UPDATE. Unter Protesten von Zeitzeugen ist am Mittwoch die neue Dauerausstellung der Gedenk- und Begegnungsstätte Leistikowstraße eröffnet worden.

Nauener Vorstadt - Deutlich zeichnete sich ab, dass die Exposition über das einzige in Deutschland erhaltene Untersuchungsgefängnis des russischen Geheimdienstes in der vorgelegten Fassung nicht von Dauer sein wird. „Die Ausstellung ist nichts Statisches“, erklärte Brandenburgs Ministerpräsident Matthias Platzeck (SPD) vor den etwa 600 Gästen, die sich vor der Rednerbühne in der Leistikowstraße einfanden. Platzeck äußerte sich erstmals zu dem Konflikt zwischen Zeitzeugen und Gedenkstättenstiftung: „Wo etwas besser gemacht werden kann, muss es besser gemacht werden“, sagte er. Die Leistikowstraße benötige auch „eine emotionale Ansprache“, die Zeitzeugen stünden für die emotionale Geschichtsvermittlung eines Tages nicht mehr zur Verfügung.
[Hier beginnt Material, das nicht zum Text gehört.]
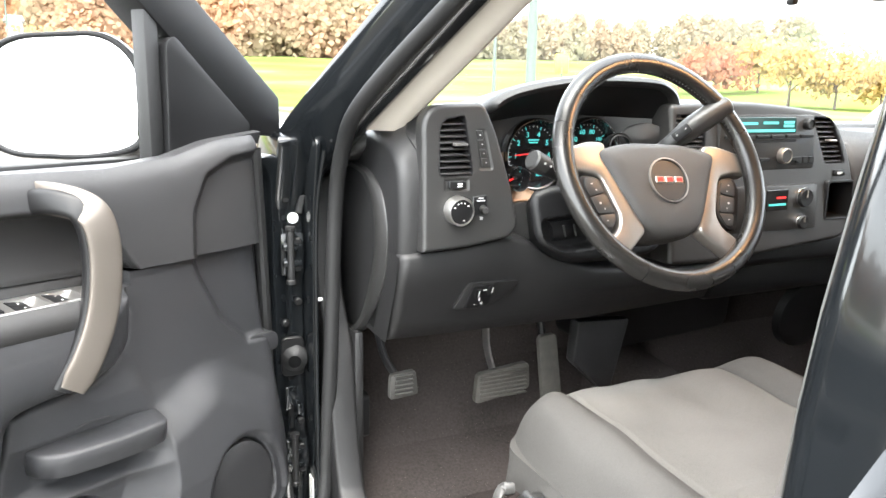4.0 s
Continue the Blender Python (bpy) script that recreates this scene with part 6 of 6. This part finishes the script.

In der Leistikowstraße wurden von 1945 bis 1955 viele deutsche Staatsbürger inhaftiert – durch die sowjetische Spionageabwehr Smersch, die Platzeck als „Institution stalinistischen Terrors“ bezeichnete. Jede Kritik, jede Abweichung in der sowjetischen Besatzungszone sollte bekämpft und Angst verbreitet werden.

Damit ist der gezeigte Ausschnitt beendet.